Exercise brief — In your copy, include every line of the listing below exactly but none of the pictures.

———

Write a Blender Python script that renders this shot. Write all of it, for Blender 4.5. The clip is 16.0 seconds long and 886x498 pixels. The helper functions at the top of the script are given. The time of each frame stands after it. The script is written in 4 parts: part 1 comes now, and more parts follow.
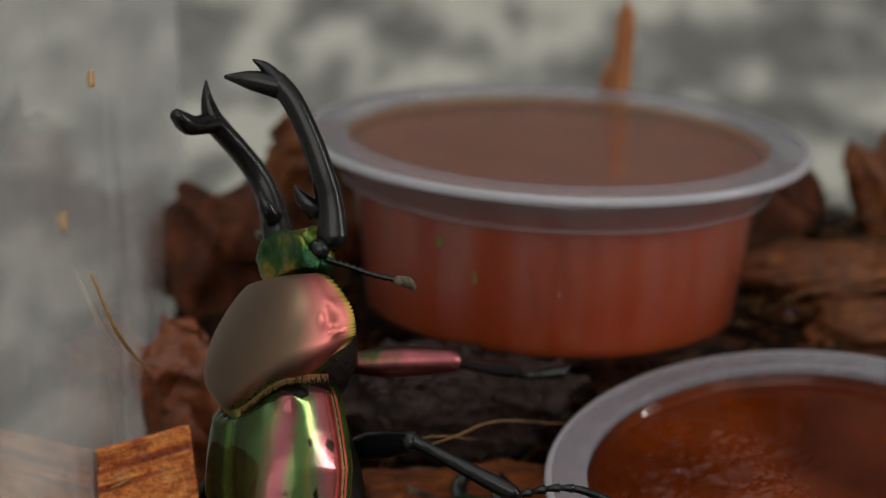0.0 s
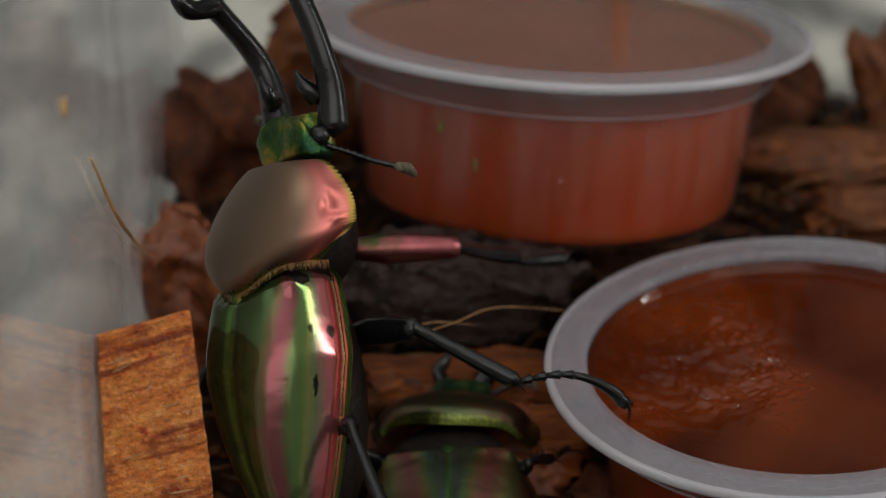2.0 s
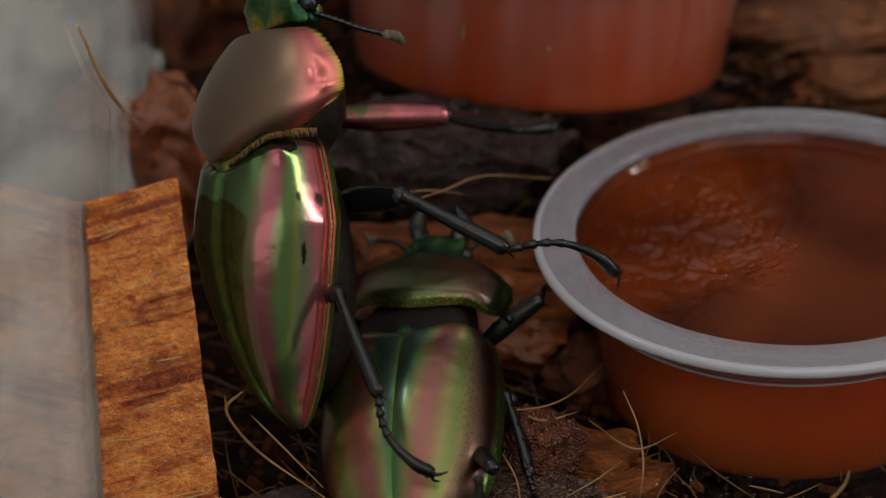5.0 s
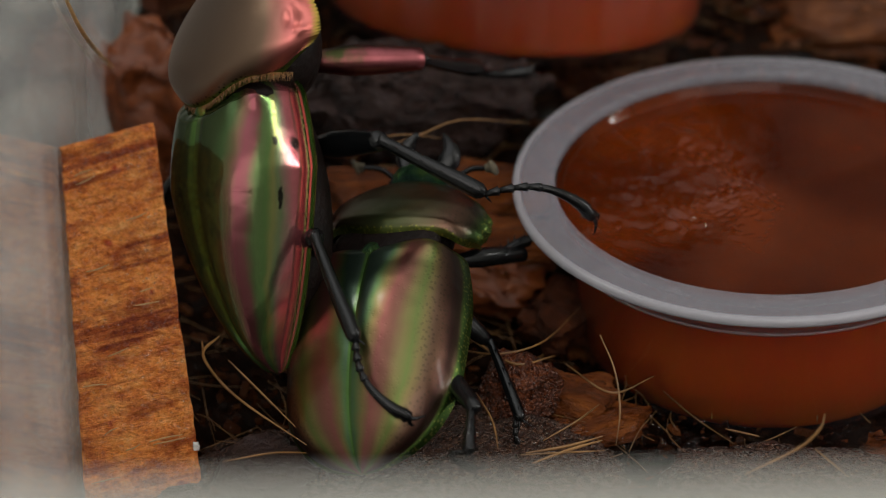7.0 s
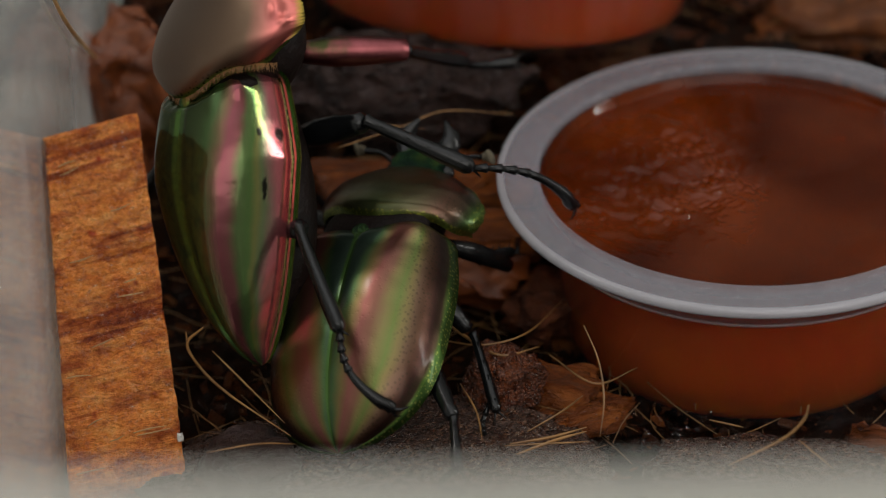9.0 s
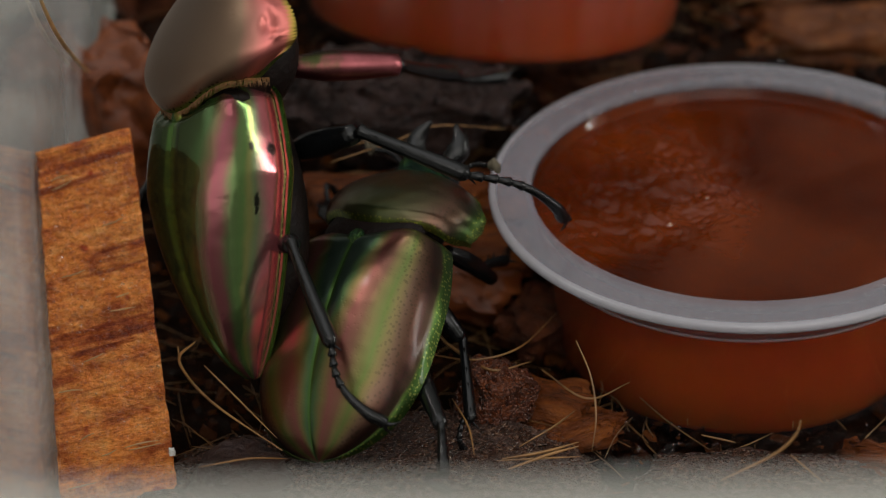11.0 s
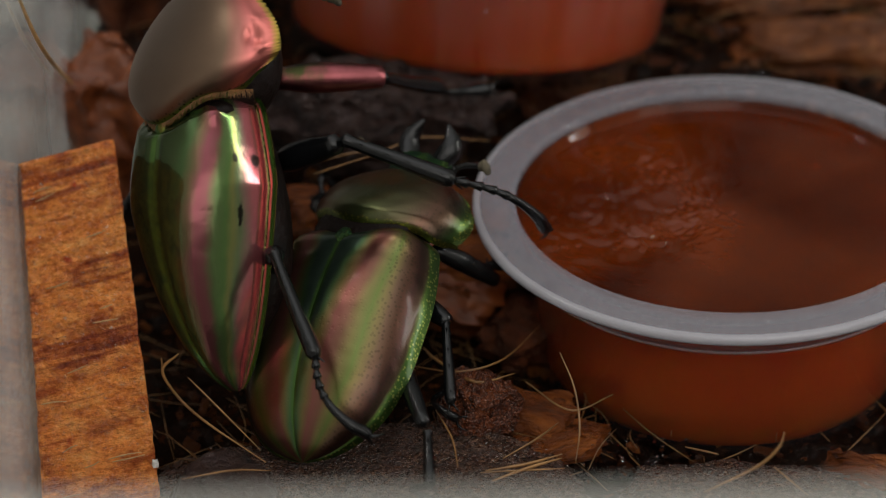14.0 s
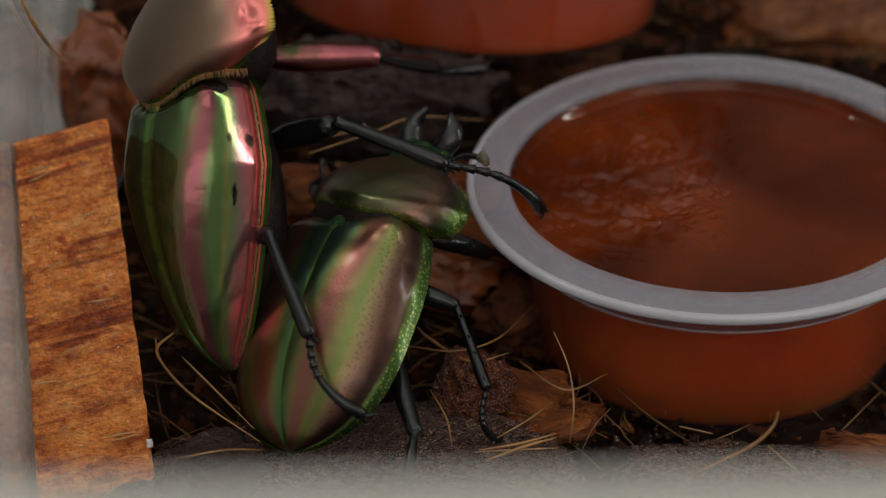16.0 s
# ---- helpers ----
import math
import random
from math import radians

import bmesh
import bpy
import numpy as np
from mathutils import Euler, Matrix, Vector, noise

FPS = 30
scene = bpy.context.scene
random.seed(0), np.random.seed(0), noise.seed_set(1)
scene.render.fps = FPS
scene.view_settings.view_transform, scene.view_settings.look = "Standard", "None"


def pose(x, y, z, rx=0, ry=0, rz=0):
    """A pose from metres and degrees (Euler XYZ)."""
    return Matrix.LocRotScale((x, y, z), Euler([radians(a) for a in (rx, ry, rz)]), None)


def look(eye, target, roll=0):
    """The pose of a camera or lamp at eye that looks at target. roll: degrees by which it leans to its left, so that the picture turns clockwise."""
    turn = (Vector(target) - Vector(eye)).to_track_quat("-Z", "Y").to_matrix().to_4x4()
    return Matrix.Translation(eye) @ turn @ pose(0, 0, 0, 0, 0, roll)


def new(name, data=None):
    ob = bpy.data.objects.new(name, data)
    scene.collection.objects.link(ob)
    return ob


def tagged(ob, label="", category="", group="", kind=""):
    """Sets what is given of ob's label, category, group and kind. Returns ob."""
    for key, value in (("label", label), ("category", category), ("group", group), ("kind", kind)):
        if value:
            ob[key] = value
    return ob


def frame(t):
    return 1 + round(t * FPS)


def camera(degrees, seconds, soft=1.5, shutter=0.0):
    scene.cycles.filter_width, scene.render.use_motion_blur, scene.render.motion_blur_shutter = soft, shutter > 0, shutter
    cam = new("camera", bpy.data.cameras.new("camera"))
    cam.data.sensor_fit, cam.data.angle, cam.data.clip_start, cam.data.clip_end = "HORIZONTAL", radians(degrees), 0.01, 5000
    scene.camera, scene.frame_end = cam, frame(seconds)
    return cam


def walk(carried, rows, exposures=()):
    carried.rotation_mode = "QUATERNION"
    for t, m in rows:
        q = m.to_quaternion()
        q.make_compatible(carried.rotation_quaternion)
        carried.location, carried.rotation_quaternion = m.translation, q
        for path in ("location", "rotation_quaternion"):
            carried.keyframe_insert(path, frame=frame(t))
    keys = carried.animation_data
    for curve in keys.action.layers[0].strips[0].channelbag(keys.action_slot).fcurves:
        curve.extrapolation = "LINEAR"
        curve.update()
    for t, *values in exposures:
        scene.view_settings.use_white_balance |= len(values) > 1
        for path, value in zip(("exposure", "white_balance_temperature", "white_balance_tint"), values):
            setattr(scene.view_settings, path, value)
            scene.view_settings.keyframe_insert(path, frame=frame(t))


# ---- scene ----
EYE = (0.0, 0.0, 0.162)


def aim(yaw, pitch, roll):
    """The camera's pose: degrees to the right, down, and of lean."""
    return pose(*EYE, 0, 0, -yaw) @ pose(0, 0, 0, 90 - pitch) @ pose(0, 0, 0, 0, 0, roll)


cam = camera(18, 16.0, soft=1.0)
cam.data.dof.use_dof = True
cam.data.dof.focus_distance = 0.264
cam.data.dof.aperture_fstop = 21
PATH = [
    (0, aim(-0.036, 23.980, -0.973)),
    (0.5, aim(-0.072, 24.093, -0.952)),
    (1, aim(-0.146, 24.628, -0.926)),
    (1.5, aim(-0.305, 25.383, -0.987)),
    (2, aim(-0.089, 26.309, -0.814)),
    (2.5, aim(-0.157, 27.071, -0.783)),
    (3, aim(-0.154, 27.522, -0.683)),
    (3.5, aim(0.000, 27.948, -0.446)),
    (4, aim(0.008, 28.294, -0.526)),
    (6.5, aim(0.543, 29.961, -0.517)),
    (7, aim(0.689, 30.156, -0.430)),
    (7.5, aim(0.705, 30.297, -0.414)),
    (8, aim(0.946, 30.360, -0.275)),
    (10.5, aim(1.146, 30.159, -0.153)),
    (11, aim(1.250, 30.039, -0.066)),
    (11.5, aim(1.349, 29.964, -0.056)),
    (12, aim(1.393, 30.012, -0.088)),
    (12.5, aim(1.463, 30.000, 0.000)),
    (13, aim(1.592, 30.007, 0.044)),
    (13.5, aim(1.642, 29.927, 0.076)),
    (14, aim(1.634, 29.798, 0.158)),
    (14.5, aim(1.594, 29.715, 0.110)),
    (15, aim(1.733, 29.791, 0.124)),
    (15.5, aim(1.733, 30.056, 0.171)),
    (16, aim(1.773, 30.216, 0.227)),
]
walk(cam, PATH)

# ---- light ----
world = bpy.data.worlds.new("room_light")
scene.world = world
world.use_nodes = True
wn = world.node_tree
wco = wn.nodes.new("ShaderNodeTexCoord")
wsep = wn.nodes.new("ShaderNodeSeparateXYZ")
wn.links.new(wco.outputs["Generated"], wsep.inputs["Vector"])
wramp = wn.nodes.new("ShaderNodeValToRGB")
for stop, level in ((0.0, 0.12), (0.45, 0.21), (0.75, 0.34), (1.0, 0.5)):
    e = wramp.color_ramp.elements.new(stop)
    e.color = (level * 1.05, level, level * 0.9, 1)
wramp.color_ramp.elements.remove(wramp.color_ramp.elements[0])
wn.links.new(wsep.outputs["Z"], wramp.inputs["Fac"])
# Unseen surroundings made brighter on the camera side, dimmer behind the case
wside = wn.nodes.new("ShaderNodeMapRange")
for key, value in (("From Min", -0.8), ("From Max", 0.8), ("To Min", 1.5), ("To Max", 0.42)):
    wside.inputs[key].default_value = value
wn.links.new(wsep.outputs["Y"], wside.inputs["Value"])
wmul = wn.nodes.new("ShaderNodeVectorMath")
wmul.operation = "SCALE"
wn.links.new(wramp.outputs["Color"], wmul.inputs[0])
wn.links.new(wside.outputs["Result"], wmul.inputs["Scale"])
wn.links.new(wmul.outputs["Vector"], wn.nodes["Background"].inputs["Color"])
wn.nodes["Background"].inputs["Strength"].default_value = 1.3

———

Written solution —
Write a Blender Python script that renders this shot. Write all of it, for Blender 4.5. The clip is 16.0 seconds long and 886x498 pixels. The helper functions at the top of the script are given. The time of each frame stands after it. The script is written in 4 parts: part 1 comes now, and more parts follow.
0.0 s
2.0 s
5.0 s
7.0 s
9.0 s
11.0 s
14.0 s
16.0 s
# ---- helpers ----
import math
import random
from math import radians

import bmesh
import bpy
import numpy as np
from mathutils import Euler, Matrix, Vector, noise

FPS = 30
scene = bpy.context.scene
random.seed(0), np.random.seed(0), noise.seed_set(1)
scene.render.fps = FPS
scene.view_settings.view_transform, scene.view_settings.look = "Standard", "None"


def pose(x, y, z, rx=0, ry=0, rz=0):
    """A pose from metres and degrees (Euler XYZ)."""
    return Matrix.LocRotScale((x, y, z), Euler([radians(a) for a in (rx, ry, rz)]), None)


def look(eye, target, roll=0):
    """The pose of a camera or lamp at eye that looks at target. roll: degrees by which it leans to its left, so that the picture turns clockwise."""
    turn = (Vector(target) - Vector(eye)).to_track_quat("-Z", "Y").to_matrix().to_4x4()
    return Matrix.Translation(eye) @ turn @ pose(0, 0, 0, 0, 0, roll)


def new(name, data=None):
    ob = bpy.data.objects.new(name, data)
    scene.collection.objects.link(ob)
    return ob


def tagged(ob, label="", category="", group="", kind=""):
    """Sets what is given of ob's label, category, group and kind. Returns ob."""
    for key, value in (("label", label), ("category", category), ("group", group), ("kind", kind)):
        if value:
            ob[key] = value
    return ob


def frame(t):
    return 1 + round(t * FPS)


def camera(degrees, seconds, soft=1.5, shutter=0.0):
    scene.cycles.filter_width, scene.render.use_motion_blur, scene.render.motion_blur_shutter = soft, shutter > 0, shutter
    cam = new("camera", bpy.data.cameras.new("camera"))
    cam.data.sensor_fit, cam.data.angle, cam.data.clip_start, cam.data.clip_end = "HORIZONTAL", radians(degrees), 0.01, 5000
    scene.camera, scene.frame_end = cam, frame(seconds)
    return cam


def walk(carried, rows, exposures=()):
    carried.rotation_mode = "QUATERNION"
    for t, m in rows:
        q = m.to_quaternion()
        q.make_compatible(carried.rotation_quaternion)
        carried.location, carried.rotation_quaternion = m.translation, q
        for path in ("location", "rotation_quaternion"):
            carried.keyframe_insert(path, frame=frame(t))
    keys = carried.animation_data
    for curve in keys.action.layers[0].strips[0].channelbag(keys.action_slot).fcurves:
        curve.extrapolation = "LINEAR"
        curve.update()
    for t, *values in exposures:
        scene.view_settings.use_white_balance |= len(values) > 1
        for path, value in zip(("exposure", "white_balance_temperature", "white_balance_tint"), values):
            setattr(scene.view_settings, path, value)
            scene.view_settings.keyframe_insert(path, frame=frame(t))


# ---- scene ----
EYE = (0.0, 0.0, 0.162)


def aim(yaw, pitch, roll):
    """The camera's pose: degrees to the right, down, and of lean."""
    return pose(*EYE, 0, 0, -yaw) @ pose(0, 0, 0, 90 - pitch) @ pose(0, 0, 0, 0, 0, roll)


cam = camera(18, 16.0, soft=1.0)
cam.data.dof.use_dof = True
cam.data.dof.focus_distance = 0.264
cam.data.dof.aperture_fstop = 21
PATH = [
    (0, aim(-0.036, 23.980, -0.973)),
    (0.5, aim(-0.072, 24.093, -0.952)),
    (1, aim(-0.146, 24.628, -0.926)),
    (1.5, aim(-0.305, 25.383, -0.987)),
    (2, aim(-0.089, 26.309, -0.814)),
    (2.5, aim(-0.157, 27.071, -0.783)),
    (3, aim(-0.154, 27.522, -0.683)),
    (3.5, aim(0.000, 27.948, -0.446)),
    (4, aim(0.008, 28.294, -0.526)),
    (6.5, aim(0.543, 29.961, -0.517)),
    (7, aim(0.689, 30.156, -0.430)),
    (7.5, aim(0.705, 30.297, -0.414)),
    (8, aim(0.946, 30.360, -0.275)),
    (10.5, aim(1.146, 30.159, -0.153)),
    (11, aim(1.250, 30.039, -0.066)),
    (11.5, aim(1.349, 29.964, -0.056)),
    (12, aim(1.393, 30.012, -0.088)),
    (12.5, aim(1.463, 30.000, 0.000)),
    (13, aim(1.592, 30.007, 0.044)),
    (13.5, aim(1.642, 29.927, 0.076)),
    (14, aim(1.634, 29.798, 0.158)),
    (14.5, aim(1.594, 29.715, 0.110)),
    (15, aim(1.733, 29.791, 0.124)),
    (15.5, aim(1.733, 30.056, 0.171)),
    (16, aim(1.773, 30.216, 0.227)),
]
walk(cam, PATH)

# ---- light ----
world = bpy.data.worlds.new("room_light")
scene.world = world
world.use_nodes = True
wn = world.node_tree
wco = wn.nodes.new("ShaderNodeTexCoord")
wsep = wn.nodes.new("ShaderNodeSeparateXYZ")
wn.links.new(wco.outputs["Generated"], wsep.inputs["Vector"])
wramp = wn.nodes.new("ShaderNodeValToRGB")
for stop, level in ((0.0, 0.12), (0.45, 0.21), (0.75, 0.34), (1.0, 0.5)):
    e = wramp.color_ramp.elements.new(stop)
    e.color = (level * 1.05, level, level * 0.9, 1)
wramp.color_ramp.elements.remove(wramp.color_ramp.elements[0])
wn.links.new(wsep.outputs["Z"], wramp.inputs["Fac"])
# Unseen surroundings made brighter on the camera side, dimmer behind the case
wside = wn.nodes.new("ShaderNodeMapRange")
for key, value in (("From Min", -0.8), ("From Max", 0.8), ("To Min", 1.5), ("To Max", 0.42)):
    wside.inputs[key].default_value = value
wn.links.new(wsep.outputs["Y"], wside.inputs["Value"])
wmul = wn.nodes.new("ShaderNodeVectorMath")
wmul.operation = "SCALE"
wn.links.new(wramp.outputs["Color"], wmul.inputs[0])
wn.links.new(wside.outputs["Result"], wmul.inputs["Scale"])
wn.links.new(wmul.outputs["Vector"], wn.nodes["Background"].inputs["Color"])
wn.nodes["Background"].inputs["Strength"].default_value = 1.3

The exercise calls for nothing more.